*ENTRIES SHOWN*:
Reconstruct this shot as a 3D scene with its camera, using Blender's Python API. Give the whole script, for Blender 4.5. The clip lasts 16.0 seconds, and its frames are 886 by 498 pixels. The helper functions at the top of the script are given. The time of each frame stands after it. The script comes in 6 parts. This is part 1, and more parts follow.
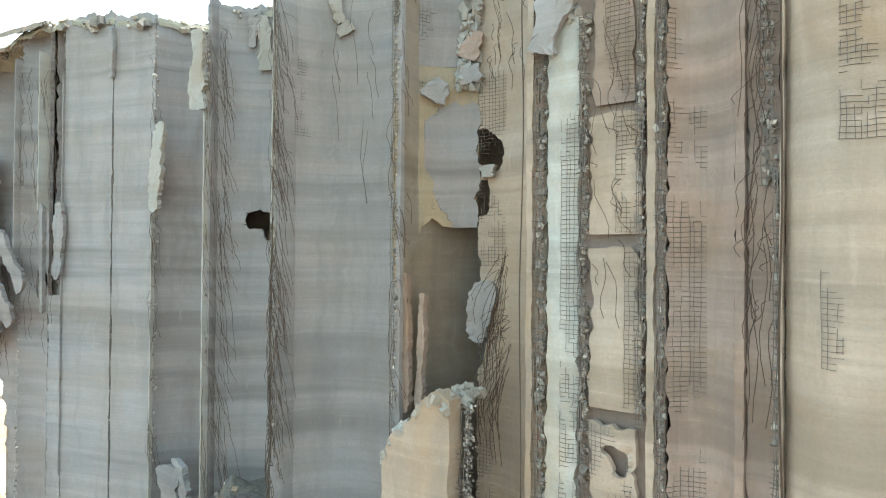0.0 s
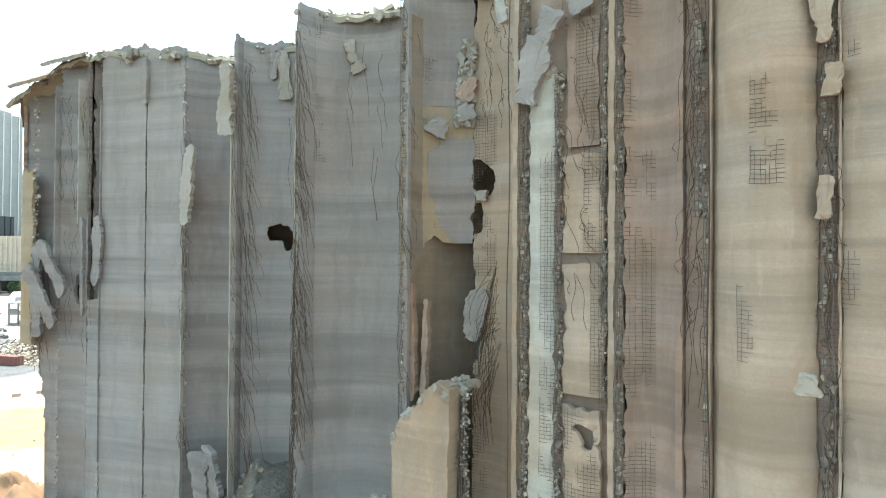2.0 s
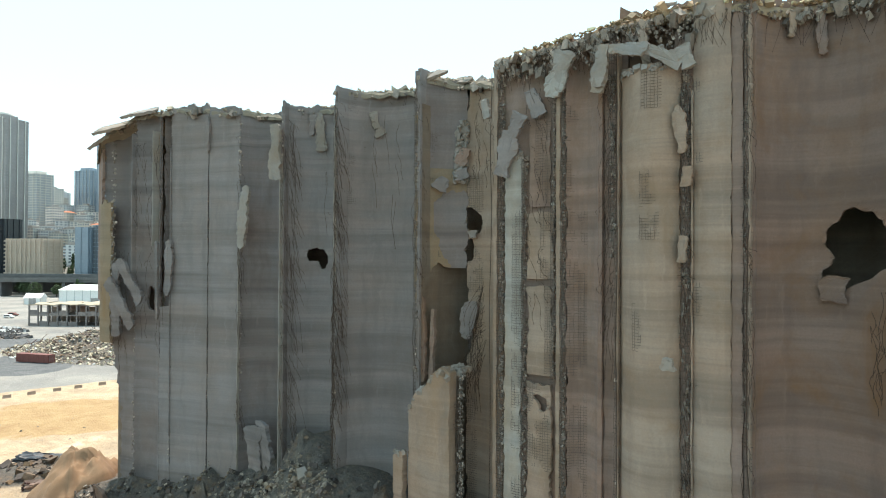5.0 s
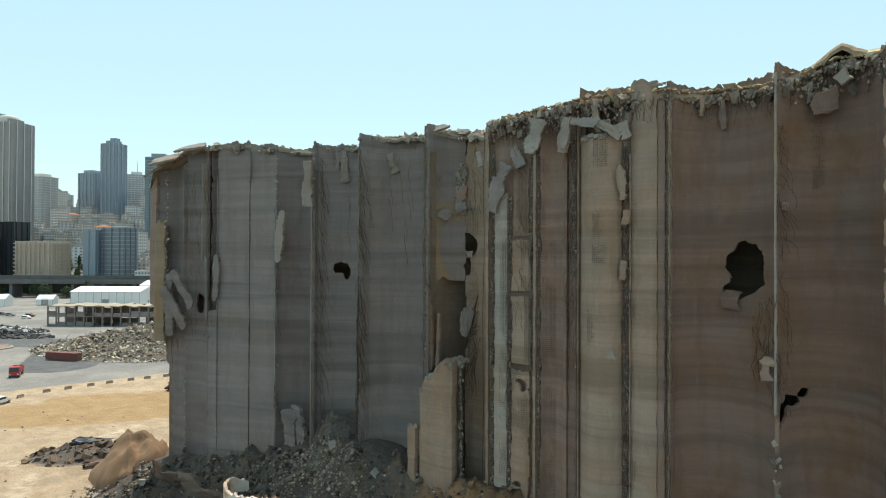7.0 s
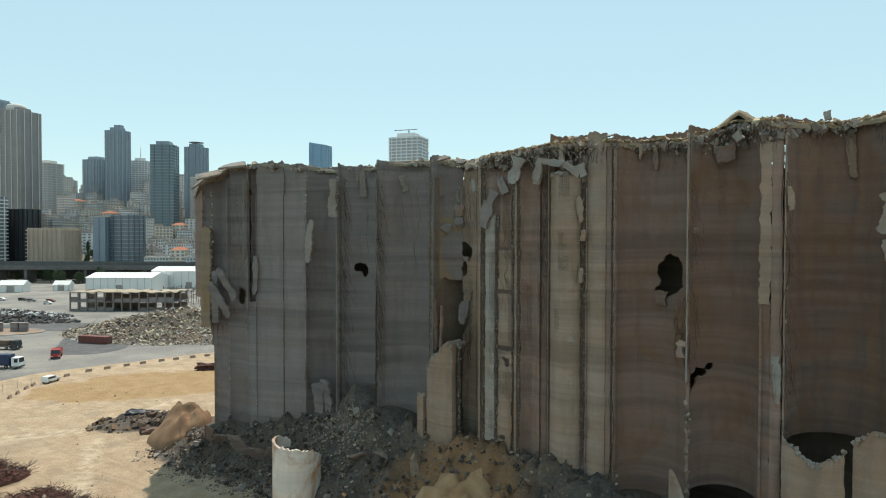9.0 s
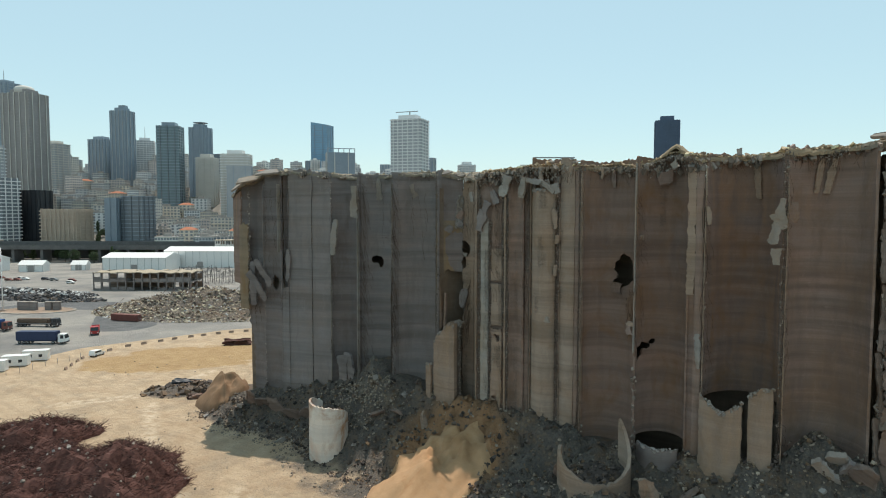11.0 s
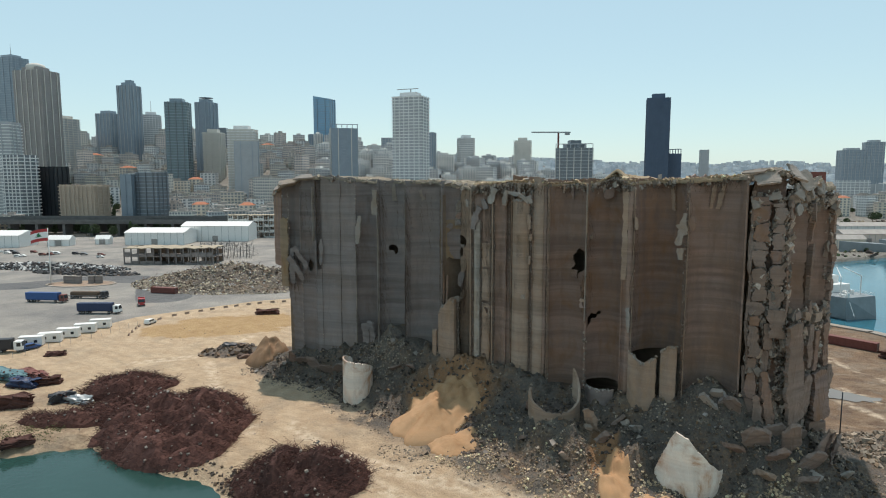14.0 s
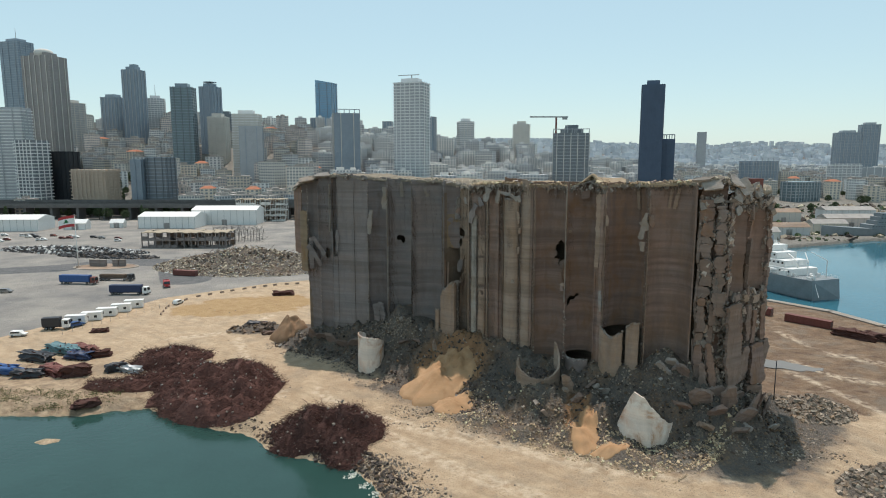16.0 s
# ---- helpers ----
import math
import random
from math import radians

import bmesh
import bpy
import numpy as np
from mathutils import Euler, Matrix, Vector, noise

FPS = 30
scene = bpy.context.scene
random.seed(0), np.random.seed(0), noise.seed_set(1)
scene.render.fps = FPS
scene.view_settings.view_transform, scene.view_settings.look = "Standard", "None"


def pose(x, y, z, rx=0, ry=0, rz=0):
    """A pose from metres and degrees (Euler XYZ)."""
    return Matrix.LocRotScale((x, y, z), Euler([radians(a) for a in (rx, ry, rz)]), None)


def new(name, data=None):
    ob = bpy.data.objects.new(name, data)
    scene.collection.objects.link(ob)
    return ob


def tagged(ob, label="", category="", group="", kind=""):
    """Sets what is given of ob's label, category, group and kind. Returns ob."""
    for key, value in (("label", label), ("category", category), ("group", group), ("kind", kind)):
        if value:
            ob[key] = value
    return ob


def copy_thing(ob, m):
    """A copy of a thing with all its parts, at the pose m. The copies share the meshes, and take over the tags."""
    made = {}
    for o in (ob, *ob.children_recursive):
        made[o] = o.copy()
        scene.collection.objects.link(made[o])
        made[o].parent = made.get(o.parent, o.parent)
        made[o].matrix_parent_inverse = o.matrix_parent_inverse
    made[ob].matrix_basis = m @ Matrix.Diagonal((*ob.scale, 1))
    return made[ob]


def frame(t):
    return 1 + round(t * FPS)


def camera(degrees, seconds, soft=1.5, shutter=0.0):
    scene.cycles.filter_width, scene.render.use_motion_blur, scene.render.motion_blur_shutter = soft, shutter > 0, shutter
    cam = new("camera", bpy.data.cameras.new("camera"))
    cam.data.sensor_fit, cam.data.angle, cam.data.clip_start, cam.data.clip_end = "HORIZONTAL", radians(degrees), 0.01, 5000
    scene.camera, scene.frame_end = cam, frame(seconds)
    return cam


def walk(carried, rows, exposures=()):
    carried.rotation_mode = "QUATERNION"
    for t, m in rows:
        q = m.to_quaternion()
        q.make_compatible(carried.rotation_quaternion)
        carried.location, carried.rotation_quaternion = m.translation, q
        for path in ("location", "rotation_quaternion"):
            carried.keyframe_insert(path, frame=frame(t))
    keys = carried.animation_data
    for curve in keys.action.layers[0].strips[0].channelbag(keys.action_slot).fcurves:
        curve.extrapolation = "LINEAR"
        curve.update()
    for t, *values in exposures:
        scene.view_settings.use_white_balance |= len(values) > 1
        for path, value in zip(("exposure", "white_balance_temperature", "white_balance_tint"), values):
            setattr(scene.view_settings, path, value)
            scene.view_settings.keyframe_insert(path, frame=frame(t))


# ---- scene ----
cam = camera(70.8, 16.0, soft=1.05)
METRES, EYE, TILT, LEAN, TURN = 125.0, 30.5, 0.0, 0.0, 0.0
ROWS = [
    (0.0, 0.0, 0.0, 0.0, -0.0, 0.6, -0.43),
    (0.5, -0.0001, -0.0089, 0.0009, -0.03, 0.62, -0.42),
    (1.0, -0.0003, -0.0196, 0.0024, -0.05, 0.6, -0.39),
    (1.5, -0.0005, -0.032, 0.0042, -0.06, 0.63, -0.38),
    (2.0, -0.0006, -0.0461, 0.0058, -0.06, 0.61, -0.37),
    (2.5, -0.0007, -0.0622, 0.0078, -0.07, 0.61, -0.33),
    (3.0, -0.0009, -0.0796, 0.0104, -0.09, 0.61, -0.35),
    (3.5, -0.0013, -0.0986, 0.0129, -0.13, 0.58, -0.34),
    (4.0, -0.0018, -0.1188, 0.0157, -0.17, 0.56, -0.33),
    (6.5, -0.0078, -0.2481, 0.0305, -0.41, 0.51, -0.25),
    (7.0, -0.009, -0.2793, 0.0349, -0.44, 0.5, -0.23),
    (7.5, -0.0096, -0.3124, 0.0401, -0.45, 0.51, -0.21),
    (8.0, -0.0102, -0.3467, 0.0455, -0.48, 0.19, -0.2),
    (8.5, -0.0118, -0.382, 0.0522, -0.51, -0.51, -0.11),
    (9.0, -0.0132, -0.4185, 0.0592, -0.53, -1.11, -0.13),
    (11.5, -0.0211, -0.6123, 0.1007, -0.57, -3.85, -0.05),
    (12.0, -0.0221, -0.6522, 0.1107, -0.58, -4.37, -0.01),
    (12.5, -0.0232, -0.6923, 0.1195, -0.6, -4.88, -0.0),
    (13.0, -0.0245, -0.7333, 0.129, -0.6, -5.36, 0.0),
    (13.5, -0.026, -0.7742, 0.1384, -0.61, -5.82, 0.01),
    (14.0, -0.0271, -0.8157, 0.1482, -0.61, -6.27, 0.02),
    (14.5, -0.0283, -0.8566, 0.158, -0.61, -6.71, 0.02),
    (15.0, -0.0295, -0.898, 0.1679, -0.61, -7.17, 0.01),
    (15.5, -0.0311, -0.9388, 0.1776, -0.63, -7.61, 0.0),
    (16.0, -0.0326, -0.9806, 0.1875, -0.63, -8.09, 0.0),
]
EXPOSURES = [(0.0, 2.4, 6350, 10), (1.5, 2.2, 6350, 10), (3.0, 1.8, 6350, 10), (4.0, 1.5, 6350, 10), (6.5, 0.57, 6500, 9), (8.0, 0.33, 6500, 9), (11.5, 0.14, 6450, 12), (16.0, 0.06, 6420, 15)]
walk(cam, [(t, pose(0, 0, EYE, TILT, LEAN, TURN) @ pose(METRES * x, METRES * y, METRES * z, 90 + pitch, roll, yaw)) for t, x, y, z, yaw, pitch, roll in ROWS],
     EXPOSURES)

# ---- light: high sun behind the silo, clear hazy sky ----
SUN = Vector((0.5, 18.6, 48.0)).normalized()      # towards the sun
sun = new("sun", bpy.data.lights.new("sun", "SUN"))
sun.data.energy, sun.data.angle, sun.data.color = 3.4, radians(0.55), (1.0, 0.92, 0.80)
sun.rotation_euler = SUN.to_track_quat("Z", "Y").to_euler()
world = bpy.data.worlds.new("sky")
scene.world = world
world.use_nodes = True
wn = world.node_tree
sky = wn.nodes.new("ShaderNodeTexSky")
sky.sky_type, sky.sun_disc = "NISHITA", False
sky.sun_elevation = math.asin(SUN.z)
sky.sun_rotation = math.atan2(SUN.x, SUN.y)
sky.air_density, sky.dust_density, sky.ozone_density = 1.0, 0.5, 1.0
wn.nodes["Background"].inputs["Strength"].default_value = 0.15
haze = wn.nodes.new("ShaderNodeMix")                       # pale sea haze over the whole sky
haze.data_type = "RGBA"
haze.inputs[0].default_value = 0.62
haze.inputs[7].default_value = (3.25, 4.75, 5.12, 1.0)
hue = wn.nodes.new("ShaderNodeMix")
hue.data_type, hue.blend_type = "RGBA", "MULTIPLY"
hue.inputs[0].default_value = 1.0
hue.inputs[7].default_value = (0.97, 0.96, 0.80, 1.0)
wn.links.new(sky.outputs["Color"], hue.inputs[6])
wn.links.new(hue.outputs[2], haze.inputs[6])
wn.links.new(haze.outputs[2], wn.nodes["Background"].inputs["Color"])

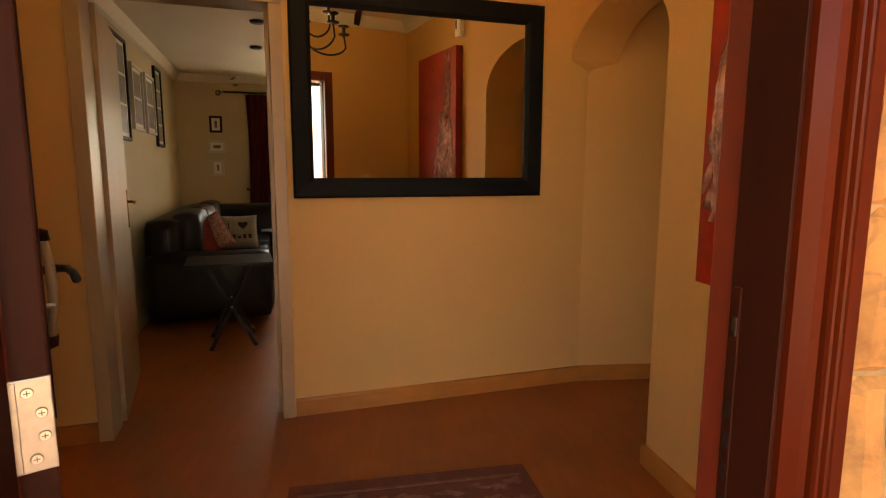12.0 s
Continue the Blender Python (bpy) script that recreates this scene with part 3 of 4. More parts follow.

*DIRECTION*: Reproduce every record word for word. The copy must contain no pictures.

*PROBLEM SOLUTION*:
Reconstruct this shot as a 3D scene with its camera, using Blender's Python API. Give the whole script, for Blender 4.5. The clip lasts 16.0 seconds, and its frames are 886 by 498 pixels. The helper functions at the top of the script are given. The time of each frame stands after it. The script comes in 6 parts. This is part 1, and more parts follow.
0.0 s
2.0 s
5.0 s
7.0 s
9.0 s
11.0 s
14.0 s
16.0 s
# ---- helpers ----
import math
import random
from math import radians

import bmesh
import bpy
import numpy as np
from mathutils import Euler, Matrix, Vector, noise

FPS = 30
scene = bpy.context.scene
random.seed(0), np.random.seed(0), noise.seed_set(1)
scene.render.fps = FPS
scene.view_settings.view_transform, scene.view_settings.look = "Standard", "None"


def pose(x, y, z, rx=0, ry=0, rz=0):
    """A pose from metres and degrees (Euler XYZ)."""
    return Matrix.LocRotScale((x, y, z), Euler([radians(a) for a in (rx, ry, rz)]), None)


def new(name, data=None):
    ob = bpy.data.objects.new(name, data)
    scene.collection.objects.link(ob)
    return ob


def tagged(ob, label="", category="", group="", kind=""):
    """Sets what is given of ob's label, category, group and kind. Returns ob."""
    for key, value in (("label", label), ("category", category), ("group", group), ("kind", kind)):
        if value:
            ob[key] = value
    return ob


def copy_thing(ob, m):
    """A copy of a thing with all its parts, at the pose m. The copies share the meshes, and take over the tags."""
    made = {}
    for o in (ob, *ob.children_recursive):
        made[o] = o.copy()
        scene.collection.objects.link(made[o])
        made[o].parent = made.get(o.parent, o.parent)
        made[o].matrix_parent_inverse = o.matrix_parent_inverse
    made[ob].matrix_basis = m @ Matrix.Diagonal((*ob.scale, 1))
    return made[ob]


def frame(t):
    return 1 + round(t * FPS)


def camera(degrees, seconds, soft=1.5, shutter=0.0):
    scene.cycles.filter_width, scene.render.use_motion_blur, scene.render.motion_blur_shutter = soft, shutter > 0, shutter
    cam = new("camera", bpy.data.cameras.new("camera"))
    cam.data.sensor_fit, cam.data.angle, cam.data.clip_start, cam.data.clip_end = "HORIZONTAL", radians(degrees), 0.01, 5000
    scene.camera, scene.frame_end = cam, frame(seconds)
    return cam


def walk(carried, rows, exposures=()):
    carried.rotation_mode = "QUATERNION"
    for t, m in rows:
        q = m.to_quaternion()
        q.make_compatible(carried.rotation_quaternion)
        carried.location, carried.rotation_quaternion = m.translation, q
        for path in ("location", "rotation_quaternion"):
            carried.keyframe_insert(path, frame=frame(t))
    keys = carried.animation_data
    for curve in keys.action.layers[0].strips[0].channelbag(keys.action_slot).fcurves:
        curve.extrapolation = "LINEAR"
        curve.update()
    for t, *values in exposures:
        scene.view_settings.use_white_balance |= len(values) > 1
        for path, value in zip(("exposure", "white_balance_temperature", "white_balance_tint"), values):
            setattr(scene.view_settings, path, value)
            scene.view_settings.keyframe_insert(path, frame=frame(t))


# ---- scene ----
cam = camera(70.8, 16.0, soft=1.05)
METRES, EYE, TILT, LEAN, TURN = 125.0, 30.5, 0.0, 0.0, 0.0
ROWS = [
    (0.0, 0.0, 0.0, 0.0, -0.0, 0.6, -0.43),
    (0.5, -0.0001, -0.0089, 0.0009, -0.03, 0.62, -0.42),
    (1.0, -0.0003, -0.0196, 0.0024, -0.05, 0.6, -0.39),
    (1.5, -0.0005, -0.032, 0.0042, -0.06, 0.63, -0.38),
    (2.0, -0.0006, -0.0461, 0.0058, -0.06, 0.61, -0.37),
    (2.5, -0.0007, -0.0622, 0.0078, -0.07, 0.61, -0.33),
    (3.0, -0.0009, -0.0796, 0.0104, -0.09, 0.61, -0.35),
    (3.5, -0.0013, -0.0986, 0.0129, -0.13, 0.58, -0.34),
    (4.0, -0.0018, -0.1188, 0.0157, -0.17, 0.56, -0.33),
    (6.5, -0.0078, -0.2481, 0.0305, -0.41, 0.51, -0.25),
    (7.0, -0.009, -0.2793, 0.0349, -0.44, 0.5, -0.23),
    (7.5, -0.0096, -0.3124, 0.0401, -0.45, 0.51, -0.21),
    (8.0, -0.0102, -0.3467, 0.0455, -0.48, 0.19, -0.2),
    (8.5, -0.0118, -0.382, 0.0522, -0.51, -0.51, -0.11),
    (9.0, -0.0132, -0.4185, 0.0592, -0.53, -1.11, -0.13),
    (11.5, -0.0211, -0.6123, 0.1007, -0.57, -3.85, -0.05),
    (12.0, -0.0221, -0.6522, 0.1107, -0.58, -4.37, -0.01),
    (12.5, -0.0232, -0.6923, 0.1195, -0.6, -4.88, -0.0),
    (13.0, -0.0245, -0.7333, 0.129, -0.6, -5.36, 0.0),
    (13.5, -0.026, -0.7742, 0.1384, -0.61, -5.82, 0.01),
    (14.0, -0.0271, -0.8157, 0.1482, -0.61, -6.27, 0.02),
    (14.5, -0.0283, -0.8566, 0.158, -0.61, -6.71, 0.02),
    (15.0, -0.0295, -0.898, 0.1679, -0.61, -7.17, 0.01),
    (15.5, -0.0311, -0.9388, 0.1776, -0.63, -7.61, 0.0),
    (16.0, -0.0326, -0.9806, 0.1875, -0.63, -8.09, 0.0),
]
EXPOSURES = [(0.0, 2.4, 6350, 10), (1.5, 2.2, 6350, 10), (3.0, 1.8, 6350, 10), (4.0, 1.5, 6350, 10), (6.5, 0.57, 6500, 9), (8.0, 0.33, 6500, 9), (11.5, 0.14, 6450, 12), (16.0, 0.06, 6420, 15)]
walk(cam, [(t, pose(0, 0, EYE, TILT, LEAN, TURN) @ pose(METRES * x, METRES * y, METRES * z, 90 + pitch, roll, yaw)) for t, x, y, z, yaw, pitch, roll in ROWS],
     EXPOSURES)

# ---- light: high sun behind the silo, clear hazy sky ----
SUN = Vector((0.5, 18.6, 48.0)).normalized()      # towards the sun
sun = new("sun", bpy.data.lights.new("sun", "SUN"))
sun.data.energy, sun.data.angle, sun.data.color = 3.4, radians(0.55), (1.0, 0.92, 0.80)
sun.rotation_euler = SUN.to_track_quat("Z", "Y").to_euler()
world = bpy.data.worlds.new("sky")
scene.world = world
world.use_nodes = True
wn = world.node_tree
sky = wn.nodes.new("ShaderNodeTexSky")
sky.sky_type, sky.sun_disc = "NISHITA", False
sky.sun_elevation = math.asin(SUN.z)
sky.sun_rotation = math.atan2(SUN.x, SUN.y)
sky.air_density, sky.dust_density, sky.ozone_density = 1.0, 0.5, 1.0
wn.nodes["Background"].inputs["Strength"].default_value = 0.15
haze = wn.nodes.new("ShaderNodeMix")                       # pale sea haze over the whole sky
haze.data_type = "RGBA"
haze.inputs[0].default_value = 0.62
haze.inputs[7].default_value = (3.25, 4.75, 5.12, 1.0)
hue = wn.nodes.new("ShaderNodeMix")
hue.data_type, hue.blend_type = "RGBA", "MULTIPLY"
hue.inputs[0].default_value = 1.0
hue.inputs[7].default_value = (0.97, 0.96, 0.80, 1.0)
wn.links.new(sky.outputs["Color"], hue.inputs[6])
wn.links.new(hue.outputs[2], haze.inputs[6])
wn.links.new(haze.outputs[2], wn.nodes["Background"].inputs["Color"])

12.0 s
Continue the Blender Python (bpy) script that recreates this scene with part 3 of 4. More parts follow.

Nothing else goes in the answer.